Earlier this month, we were able to hear the promotional sampler of Teena Marie's final album, Beautiful. Before her death in December 2010, Teena had completed most of the album, but the finishing touches were added by her faithful daughter, Alia Rose. When a legend passes on there seems to be a rush to put out any and everything from their vault or that they may have been recording at the time of their death to capitalize on sentiments and publicity. We should be grateful that we were given an opportunity to grieve for the Ivory Queen of Soul before hearing her last works. This gave us a chance to hear Beautiful in context of Teena's long career and understand exactly why her music will stand the test of time.
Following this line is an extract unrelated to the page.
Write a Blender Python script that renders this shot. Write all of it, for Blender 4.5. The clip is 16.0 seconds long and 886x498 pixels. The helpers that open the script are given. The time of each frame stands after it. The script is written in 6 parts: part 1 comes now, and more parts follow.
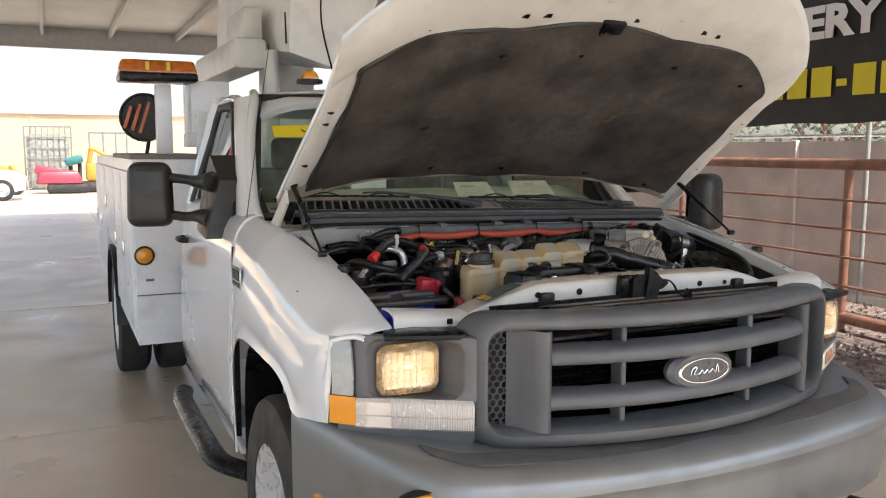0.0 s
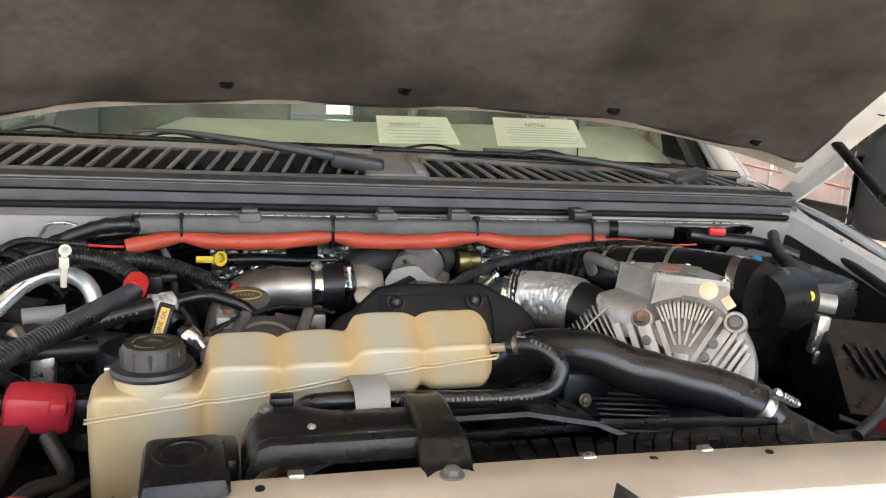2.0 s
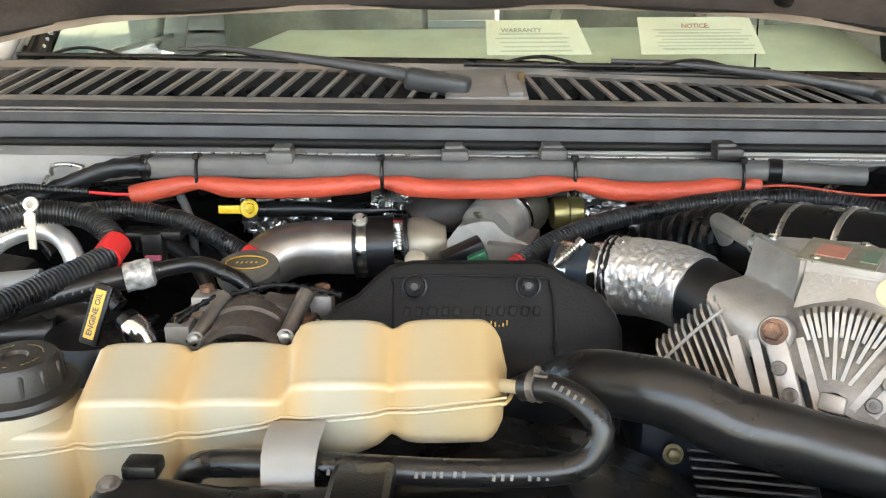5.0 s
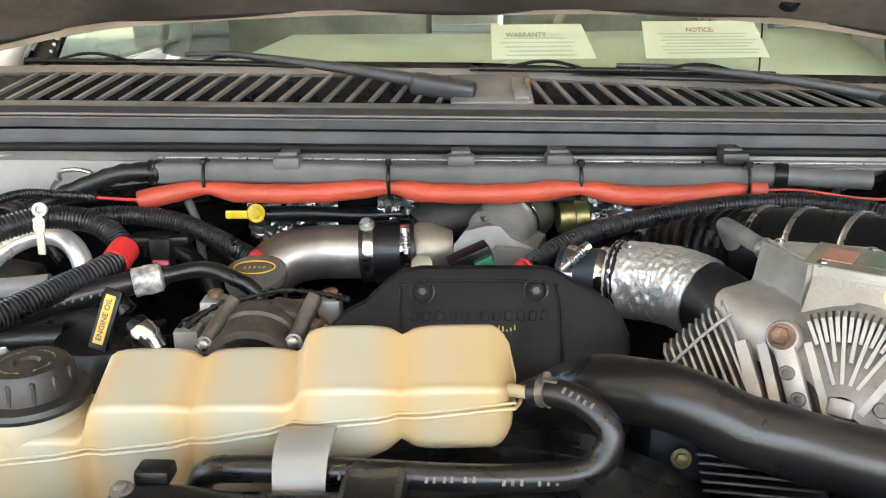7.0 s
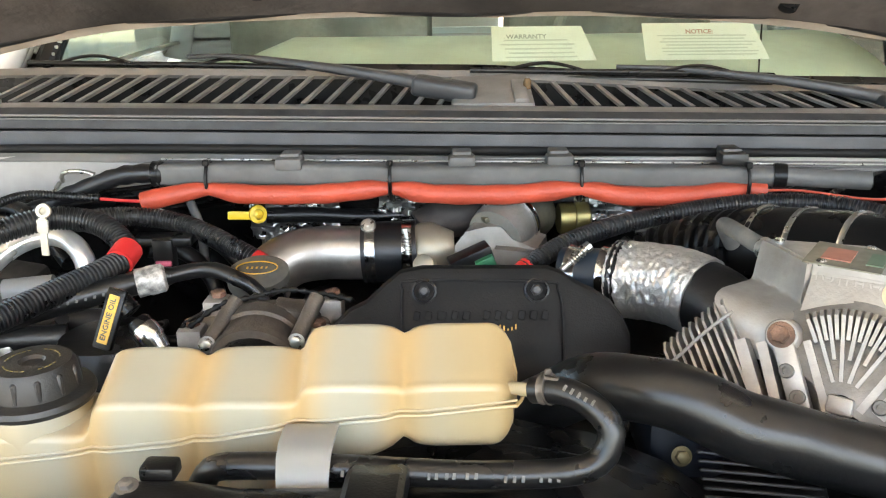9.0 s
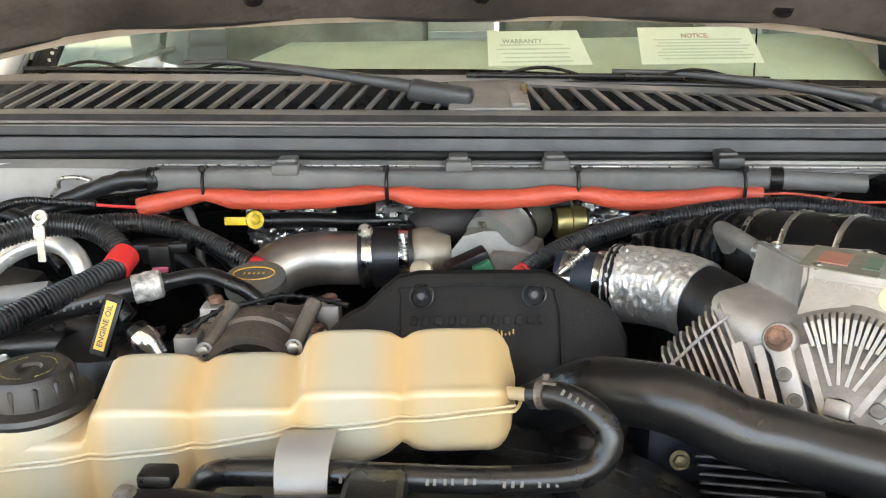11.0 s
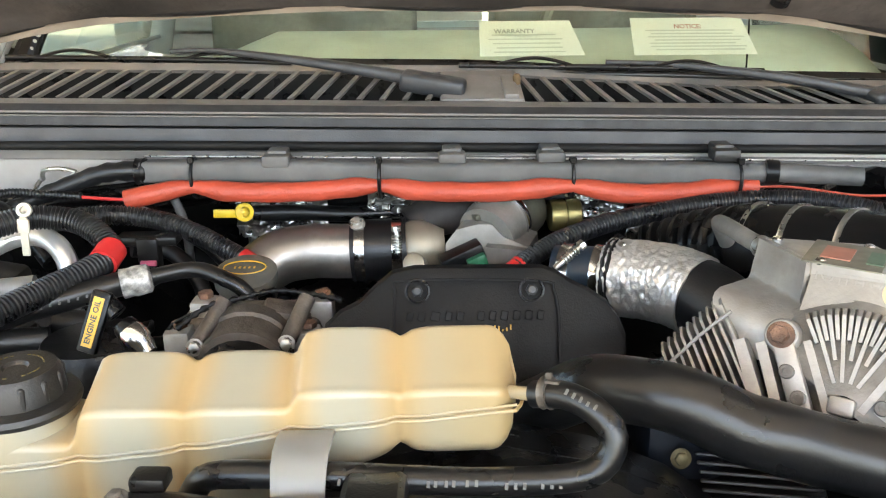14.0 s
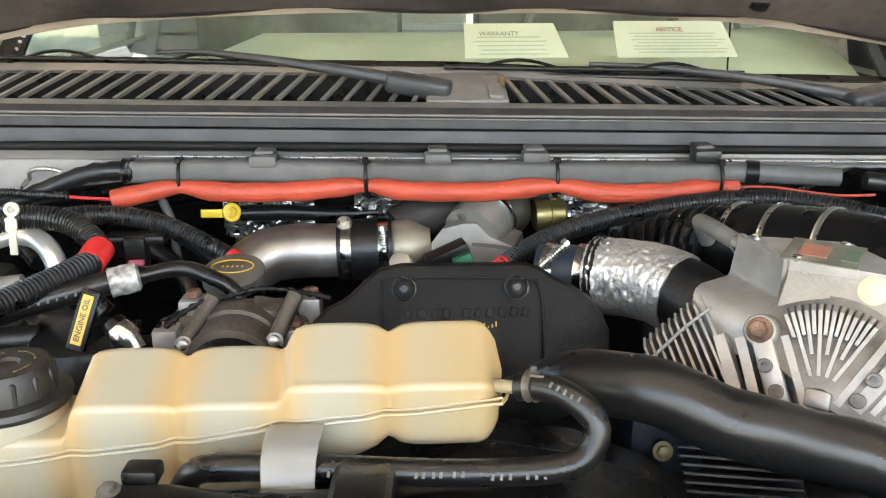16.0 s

I am assuming that the powers that be were still tinkering with sequencing when the sampler was released as the tone of the album sees a welcomed modification by starting with "Luv Letter" instead of "Beautiful." "Luv Letter" is a funky track that is the definition of Teena's direction since she returned to music after a 14-year hiatus to record La Dona. I am sure that my mother has already learned three line dances to this one. On "Sweet Tooth," she playfully warns her lover that she will end up with cavities because he is so sweet. Teena then gives a shout out to "all the sexy ladies" on "Rare Breed" that also features Alia Rose. Teena further sasses on the track, "I can say that they broke the mold that day my momma gave me breath..."
The production on "Love Starved" most reminds me of cuts from albums like Naked to the World and Ivory. Even though Teena's most recent albums have leaned more urban and heavy on technology, I always appreciated that she brought sounds from the '80s into her current music. Teena may never have had multiple number one hits or large crossover success, but with her loyal R&B fan-base she could do no wrong and had the freedom to create whatever sound she wanted. Speaking to Teena being hip, "Definition of Down" describes a woman who is willing to be the "fool" and "ride" with her man to the "very end" because that is the "definition of down." Alright now, Lady T!
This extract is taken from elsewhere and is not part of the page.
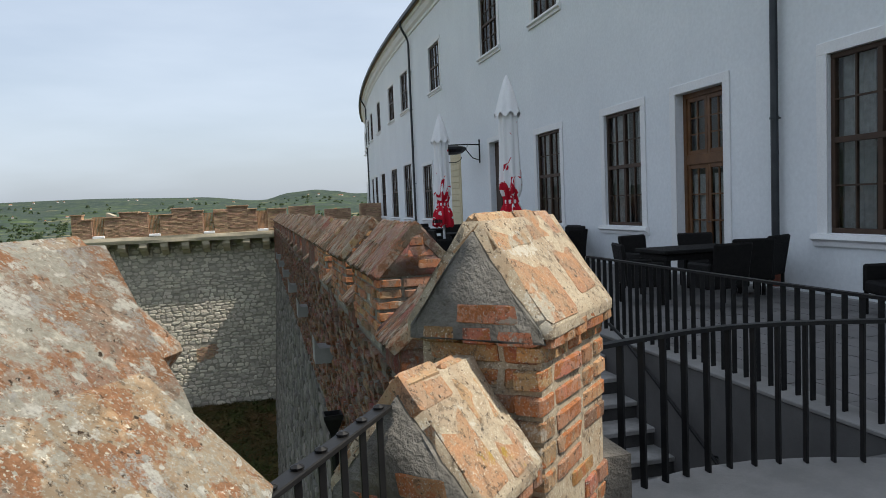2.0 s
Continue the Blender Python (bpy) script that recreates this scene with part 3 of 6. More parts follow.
def merlon(m, length, half, z0, ze, zr, label, caps, near=True, rows=2, brick=0.15, body_mat=M_MORTAR, skew=0.0, group="brick merlons along the parapet", name="merlon", faces="abcd", keep=0.95, thick=0.07, rough=0.016, bed=None, layout=None, loose=1.0):
    """A brick merlon with a gabled coping. Local x runs along the wall, y across it."""
    top = thing(name, label, "merlon", group)
    bm = bmesh.new()
    h = half - 0.045
    sk = skew
    vs = prism(bm, [(-h, z0), (h, z0), (h, ze - 0.02), (-h, ze - 0.02)], 0.03, length - 0.03, axis=0)
    for v in vs:
        if v.co.x > length / 2 and v.co.y < 0:
            v.co.x -= sk
    bmesh.ops.transform(bm, matrix=m, verts=vs)
    core = part("core", bm, body_mat, top, "crumbling grey mortar with bricks showing")
    bm = bmesh.new()
    sunk = -0.004 if layout else 0.0
    vs = prism(bm, [(-half, ze - thick * 0.3), (half, ze - thick * 0.3), (half, ze + 0.018 - sunk), (0.03, zr - 0.002 - sunk), (-0.03, zr - 0.002 - sunk), (-half, ze + 0.018 - sunk)], 0.008, length - 0.008, axis=0)
    for v in vs:
        if v.co.x > length / 2 and v.co.y < -0.1:
            v.co.x -= sk
    bmesh.ops.subdivide_edges(bm, edges=bm.edges[:], cuts=7, use_grid_fill=True)
    for v in bm.verts:
        v.co += Vector((noise.noise(v.co * 9), noise.noise(v.co * 9 + Vector((5, 0, 0))), noise.noise(v.co * 9 + Vector((0, 7, 0))))) * rough
    bmesh.ops.transform(bm, matrix=m, verts=bm.verts)
    cap_bed = part("cap_bed", bm, bed or body_mat, top, smooth=True)
    if layout:
        bm = bmesh.new()
        prism(bm, [(-half + 0.02, ze - 0.03), (half - 0.02, ze - 0.03), (half - 0.03, ze + 0.01), (0.0, zr - 0.03), (-half + 0.03, ze + 0.01)], -0.012, 0.05, axis=0)
        bmesh.ops.subdivide_edges(bm, edges=bm.edges[:], cuts=6, use_grid_fill=True)
        for v in bm.verts:
            v.co += noise.noise_vector(v.co * 11) * 0.012
        bmesh.ops.transform(bm, matrix=m, verts=bm.verts)
        # the gable's shade is in this render's dark colour
        part("gable_render", bm, M_PATCH, top, "grey cement render on the gable end, darkened for its shade", smooth=True)
    rnd = random.Random(int(length * 1000) + int(zr * 100) + int(m.translation.y * 10))
    if layout:
        # flush coping bricks bedded in mortar, and headers standing under both eaves
        run = math.hypot(half, zr - ze)
        for side in (-1, 1):
            down, n = Vector((0, side * half, ze - zr)).normalized(), Vector((0, side * (zr - ze), half)).normalized()
            turn = Matrix((down, n.cross(down), n)).transposed().to_4x4()
            for u0, u1, v0, v1 in layout:
                o = Vector((length * (u0 + u1) / 2, 0, zr)) + down * run * (v0 + v1) / 2 + Vector((0, 0, 0.036 - 0.006 * (v0 + v1))) - n * (thick / 2 - 0.002 - rnd.uniform(0, 0.003))
                lay("coping_brick", UNIT, m @ Matrix.Translation(o) @ turn @ pose(0, 0, 0, rnd.uniform(-0.8, 0.8), rnd.uniform(-0.6, 0.6), rnd.uniform(-1.2, 1.2)), (run * (v1 - v0), length * (u1 - u0), thick), top, rnd)
            x = 0.02
            while x < length - 0.06:
                w = min(rnd.choice((0.11, 0.12, 0.2)), length - x)
                q = Matrix.Translation((x + w / 2, side * (half - 0.044), ze - 0.02)) @ pose(0, 0, 0, rnd.uniform(-1, 1), 0, rnd.uniform(-1, 1))
                lay("brick", UNIT_B, m @ q, (w - 0.018, 0.085, 0.062), top, rnd)
                x += w
        for y in (-half * 0.55, -half * 0.05, half * 0.5):
            q = Matrix.Translation((0.028, y, ze - 0.012)) @ pose(0, 0, 0, 0, rnd.uniform(-2, 2), 90 + rnd.uniform(-2, 2))
            lay("brick", UNIT_B, m @ q, (rnd.uniform(0.1, 0.15), 0.08, 0.058), top, rnd)
    for f, (a, b) in [] if layout else gable_cap(None, length, half + 0.015, ze, zr + 0.01, m, rows, brick, rnd, sk):
        f = f @ pose(0, 0, rnd.uniform(-0.006, 0.006) * (loose - 1), *[rnd.uniform(-1.5, 1.5) * (loose - 1) for _ in range(3)])
        a *= rnd.uniform(1, 1 + 0.09 * (loose - 1))
        lay("coping_brick", caps, f @ Matrix.Translation((0, 0, -thick * 0.35)), (a, b, thick), top, rnd)
    if near:
        # bricks of the four sides, course by course
        dims = {"a": ((0, -1), length), "b": ((0, 1), length), "c": ((-1, 0), 2 * h), "d": ((1, 0), 2 * h)}
        for key in faces:
            (nx, ny), run = dims[key]
            courses = int((ze - z0) / 0.082)
            for row in range(courses):
                x = -0.14 if row % 2 else 0.0
                while x < run:
                    b = rnd.choice((0.27, 0.27, 0.135))
                    x0, x1 = max(0, x), min(run, x + b)
                    x += b
                    if x1 - x0 < 0.06 or rnd.random() > keep:
                        continue
                    zc, cx = ze - 0.03 - (row + 0.5) * 0.082, (x0 + x1) / 2
                    sink = rnd.uniform(-0.012, 0.012) if not layout else rnd.uniform(-0.012, -0.001)
                    if nx == 0:
                        q = Matrix.Translation((cx, ny * (h - 0.035 + sink), zc))
                        if ny < 0 and cx > length - sk:
                            continue
                    else:
                        q = Matrix.Translation((0.03 + 0.03 - sink if nx < 0 else length - 0.06 + sink, cx - h, zc)) @ pose(0, 0, 0, 0, 0, 90)
                    lay("brick", UNIT_B, m @ q @ pose(0, 0, 0, rnd.uniform(-2.5, 2.5), rnd.uniform(-1.5, 1.5), rnd.uniform(-2.5, 2.5)), (x1 - x0 - rnd.uniform(0.012, 0.03), 0.1, rnd.uniform(0.054, 0.07)), top, rnd)
        # bricks half buried in the gable's mortar
        if "c" in faces:
            for row in range(int((zr - ze) / 0.085)):
                z = ze + 0.06 + row * 0.085
                w = half * (zr - z) / (zr - ze) - 0.05
                x = -w
                while x < w - 0.05:
                    b = rnd.choice((0.24, 0.13, 0.18))
                    x1 = min(w, x + b)
                    if x1 - x > 0.06 and rnd.random() < (0.45 if layout else 0.55):
                        q = Matrix.Translation(((0.03 if layout else 0.05) + rnd.uniform(-0.002, 0.008), (x + x1) / 2, z)) @ pose(0, 0, 0, 0, rnd.uniform(-3, 3), 90 + rnd.uniform(-2, 2))
                        lay("brick", UNIT_B, m @ q, (x1 - x - 0.015, 0.1, rnd.uniform(0.05, 0.07)), top, rnd)
                    x = x1 + 0.01
    return top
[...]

Teena's exploration of the Spanish and Portuguese languages in her music is legendary. Everyone knows the words (English and Portuguese) to one of my favorite quiet storm songs, "Portuguese Love," which is sampled in "Maria Bonita." "Portuguese Love" can set a fire to any cold evening by allowing listeners to float away to an exotic land where a lover whispers that time doesn't matter.
"Beautiful (For Alia)" is an anthem for any parent who learns to admire their children as they grow up and mature. At this point in the album we can tell that Teena's voice still sounds as good as it did 30 years ago.
On "The Long Play," Teena starts out with a radio broadcast from "WHEVN, a heavenly station" to warn us that what will follow is "a sexy situation" and that she is going to "make it hot." This type of talking introduction or "foreplay" as she calls it is classic Teena. The groove continues for six minutes with a Jodeci or Mint Condition type bassline that is sure to get many spins on any late-night quiet storm station.
"Give Me Your Love" is an excellent cover of the Curtis Mayfield classic that was previously supposed to be covered by Anita Baker and Snoop Dogg many moons ago. With this cover, Anita might as well throw her track in the vault and lose the key. Teena and Alia's well-blended duet will have many wondering when Alia will take center stage as her voice sounds perfect for contemporary R&B.
I feel fortunate that Teena has left us with this work that has integrity and showcases her creativity. Fans will appreciate Alia Rose for taking her time allowing some dust to settle while perfecting her mother's last album. Beautiful was well worth the wait.